Das Ergebnis sieht anders aus als der Verlauf des BIP, entspricht dem Gefühl der Bevölkerung aber eher. Ungefähr zur Jahrtausendwende hatte der Wohlstand in der BRD den Höhepunkt erreicht. Seither sank er stetig, was z.B. am stets ungerechter verteiltem Geld liegt. Außerdem überwiegen die Nachteile des Wachstums die Vorteile inzwischen. Und tatsächlich kann kaum jemand sagen, er sei in den letzten Jahren glücklicher geworden.

Ebenso wurde die Wachstumsverherrlichung von klugen Köpfen längst in Frage gestellt. Auf die Arbeitnehmer wirkt es sich oft nur durch eine größere Belastung und mehr Überstunden auf. Wohlergehen und Umweltschutz hingegen werden dadurch meist verschlechtert. Doch damit diese Illusion niemand entlarvt, wird weiter Wert aufs BIP gelegt.

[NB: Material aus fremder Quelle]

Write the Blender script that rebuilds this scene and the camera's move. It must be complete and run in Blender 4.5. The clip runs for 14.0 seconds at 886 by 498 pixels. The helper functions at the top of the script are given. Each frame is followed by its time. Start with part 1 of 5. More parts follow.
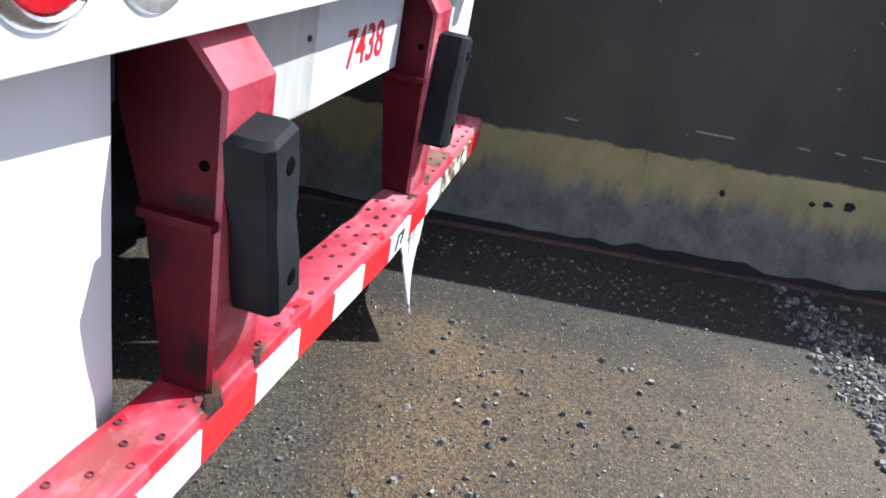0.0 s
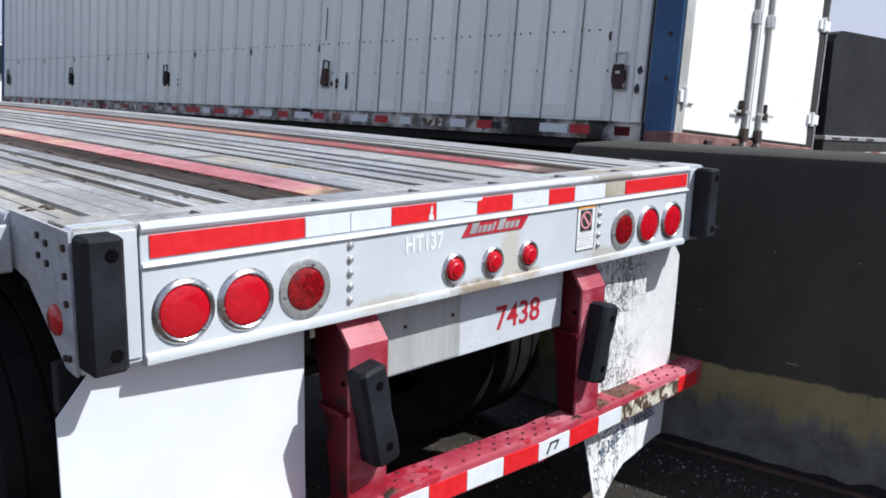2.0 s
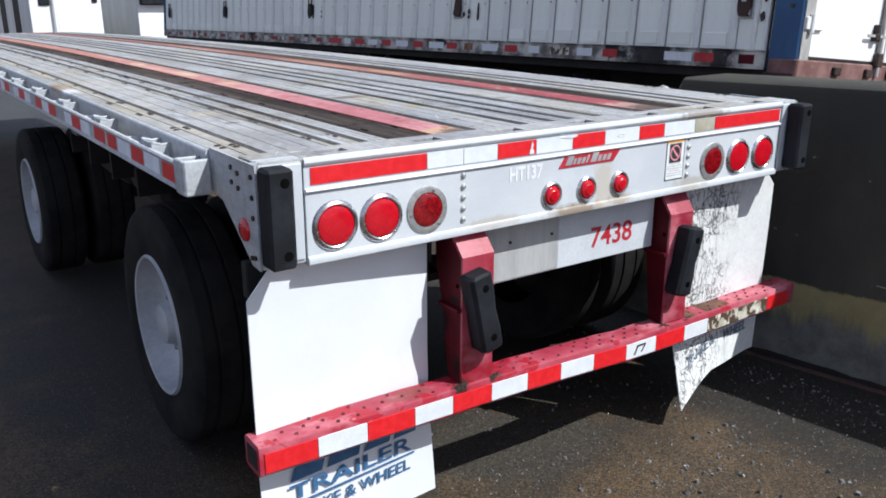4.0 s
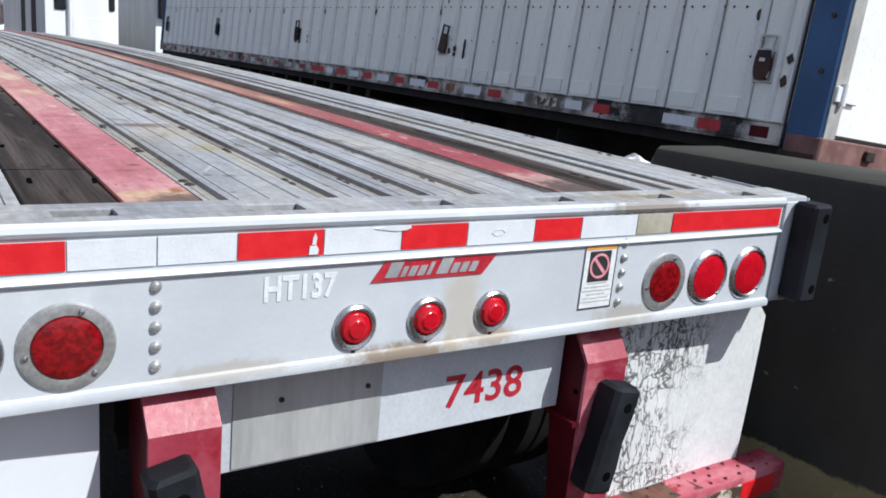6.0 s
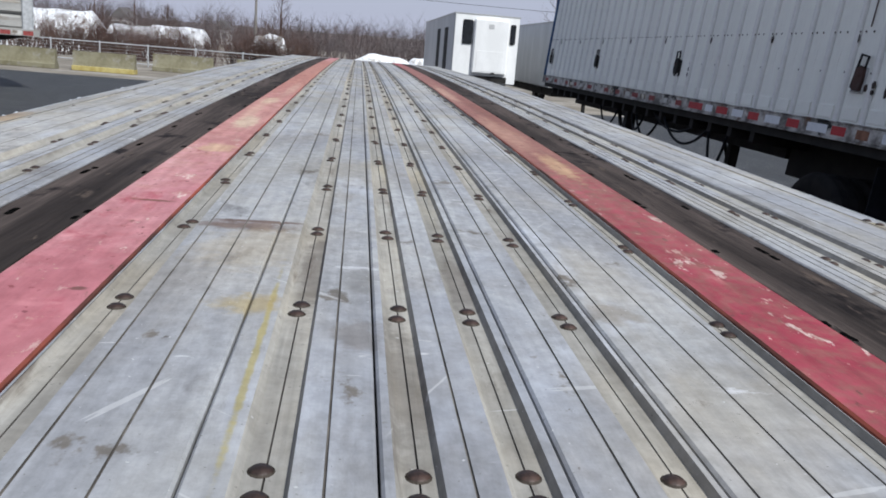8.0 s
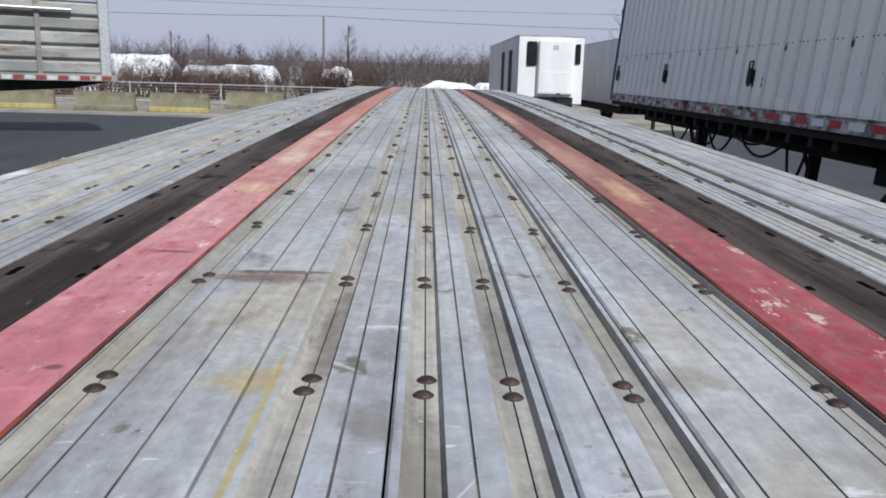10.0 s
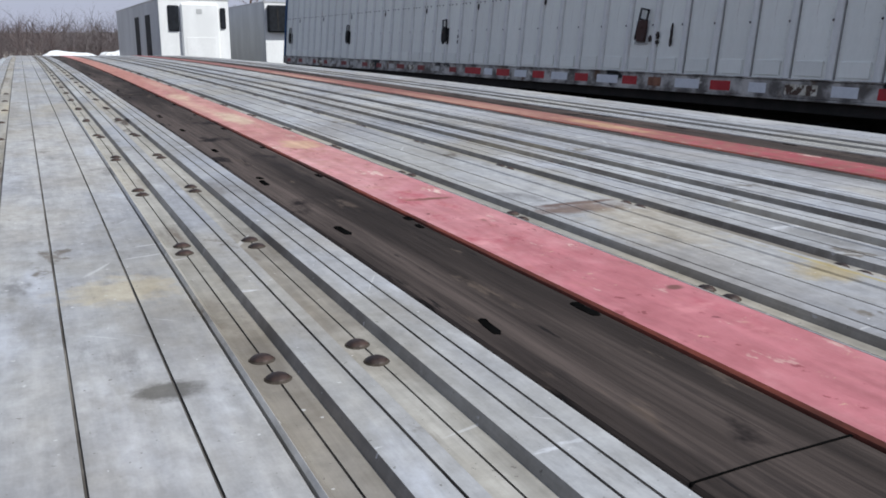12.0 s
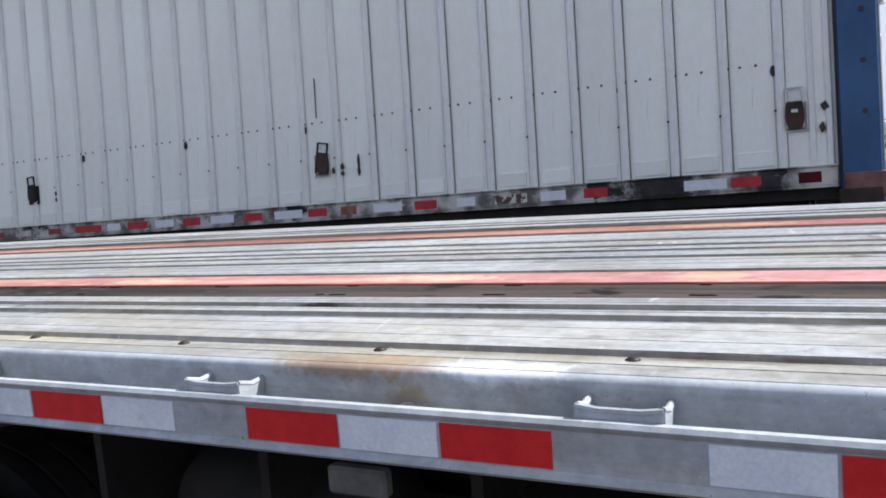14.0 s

Experten fordern mit Recht einen neuen Maßstab, der nicht nur die Gewinninteressen einzelner widerspiegelt, sondern tatsächlich Aufschluss über die Stimmung in der Bevölkerung und über die ökologische Zerstörung gibt. Schließlich sollte kein Index es als gut bewerten, wenn einige Reiche auf Kosten vieler Armer und auf Kosten unserer Erde leben.